-- Work instructions --
Without including the pictures, copy out every line below.

-- Material provided --

-=-=-=-=-

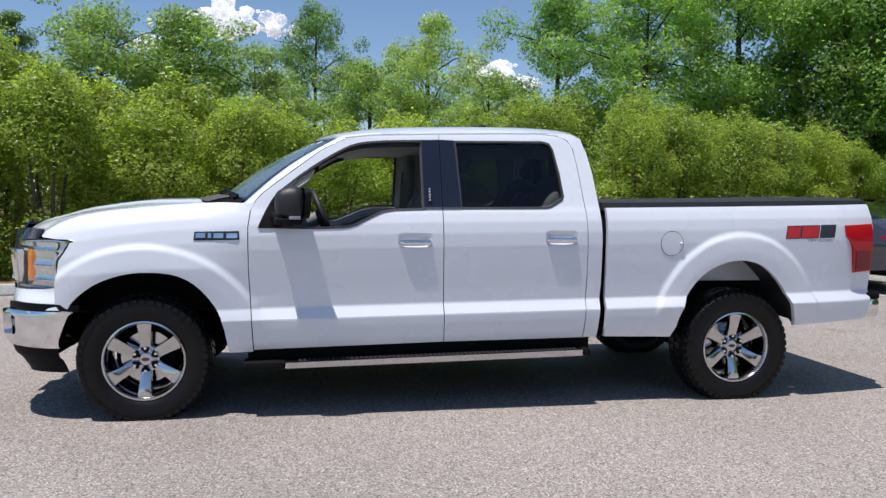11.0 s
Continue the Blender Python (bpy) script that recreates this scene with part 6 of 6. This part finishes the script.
def tree(name, label, h, spread, leaves, size, mat, clear=0.28, lumps=34, lean=0.0, pine=False, group="trees round the car park", trunk_r=None):
    root = thing(name, label, "tree", group)
    r0 = trunk_r or 0.016 * h + 0.04
    bm = bmesh.new()
    top = [(lean * h * t * t, 0.15 * math.sin(3 * t + lean * 9), h * t * 0.92 - (0.15 if t == 0 else 0)) for t in (0, 0.04, 0.15, 0.3, 0.5, 0.7, 0.88, 1.0)]
    tube(bm, top, [r0 * 1.5, r0 * 1.12, r0, r0 * 0.9, r0 * 0.7, r0 * 0.45, r0 * 0.22, r0 * 0.08], 9)
    part("trunk", bm, BARK, root)
    pts = []
    limbs = 11
    for k in range(limbs):
        t = clear + (0.88 - clear) * (k + 0.5) / limbs
        a = k * 2.4 + rng.random()
        shape = math.sin(math.pi * (0.18 + 0.74 * (t - clear) / (1 - clear))) if not pine else 1.0 - 0.75 * (t - clear) / (1 - clear)
        reach = spread / 2 * (0.55 + 0.45 * shape) * (0.8 + 0.35 * rng.random())
        s = np.array([lean * h * t * t, 0.0, h * t * 0.92])
        e = s + np.array([math.cos(a) * reach, math.sin(a) * reach, (0.30 if not pine else 0.05) * reach + 0.2])
        mid = (s + e) / 2 + np.array([0, 0, 0.12 * reach])
        bm = bmesh.new()
        tube(bm, [tuple(s), tuple(mid), tuple(e)], [r0 * 0.30 * (1 - t * 0.5), r0 * 0.15, 0.01], 6)
        part("limb", bm, BARK, root)
        for u in (0.35, 0.60, 0.82, 1.02):
            q = s + (e - s) * u + rng.normal(size=3) * 0.20 * reach
            pts.append((*q, spread * (0.080 + 0.055 * rng.random()) * (1.0 if not pine else 0.7)))
    while len(pts) < lumps + 36:
        t = rng.random()
        a = rng.random() * math.tau
        rr = spread / 2 * math.sin(math.pi * (0.2 + 0.75 * t)) * (0.3 + 0.65 * rng.random())
        pts.append((lean * h * t + rr * math.cos(a), rr * math.sin(a), h * (clear + (1 - clear) * t * 0.96), spread * (0.075 + 0.06 * rng.random())))
    v, f = leaf_cards(pts, leaves / len(pts), size, squash=0.62, depth=0.25, folded=False)
    crown_part("crown", v, f, mat, root)
    return root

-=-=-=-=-

-- Task answer --
11.0 s
Continue the Blender Python (bpy) script that recreates this scene with part 6 of 6. This part finishes the script.
def tree(name, label, h, spread, leaves, size, mat, clear=0.28, lumps=34, lean=0.0, pine=False, group="trees round the car park", trunk_r=None):
    root = thing(name, label, "tree", group)
    r0 = trunk_r or 0.016 * h + 0.04
    bm = bmesh.new()
    top = [(lean * h * t * t, 0.15 * math.sin(3 * t + lean * 9), h * t * 0.92 - (0.15 if t == 0 else 0)) for t in (0, 0.04, 0.15, 0.3, 0.5, 0.7, 0.88, 1.0)]
    tube(bm, top, [r0 * 1.5, r0 * 1.12, r0, r0 * 0.9, r0 * 0.7, r0 * 0.45, r0 * 0.22, r0 * 0.08], 9)
    part("trunk", bm, BARK, root)
    pts = []
    limbs = 11
    for k in range(limbs):
        t = clear + (0.88 - clear) * (k + 0.5) / limbs
        a = k * 2.4 + rng.random()
        shape = math.sin(math.pi * (0.18 + 0.74 * (t - clear) / (1 - clear))) if not pine else 1.0 - 0.75 * (t - clear) / (1 - clear)
        reach = spread / 2 * (0.55 + 0.45 * shape) * (0.8 + 0.35 * rng.random())
        s = np.array([lean * h * t * t, 0.0, h * t * 0.92])
        e = s + np.array([math.cos(a) * reach, math.sin(a) * reach, (0.30 if not pine else 0.05) * reach + 0.2])
        mid = (s + e) / 2 + np.array([0, 0, 0.12 * reach])
        bm = bmesh.new()
        tube(bm, [tuple(s), tuple(mid), tuple(e)], [r0 * 0.30 * (1 - t * 0.5), r0 * 0.15, 0.01], 6)
        part("limb", bm, BARK, root)
        for u in (0.35, 0.60, 0.82, 1.02):
            q = s + (e - s) * u + rng.normal(size=3) * 0.20 * reach
            pts.append((*q, spread * (0.080 + 0.055 * rng.random()) * (1.0 if not pine else 0.7)))
    while len(pts) < lumps + 36:
        t = rng.random()
        a = rng.random() * math.tau
        rr = spread / 2 * math.sin(math.pi * (0.2 + 0.75 * t)) * (0.3 + 0.65 * rng.random())
        pts.append((lean * h * t + rr * math.cos(a), rr * math.sin(a), h * (clear + (1 - clear) * t * 0.96), spread * (0.075 + 0.06 * rng.random())))
    v, f = leaf_cards(pts, leaves / len(pts), size, squash=0.62, depth=0.25, folded=False)
    crown_part("crown", v, f, mat, root)
    return root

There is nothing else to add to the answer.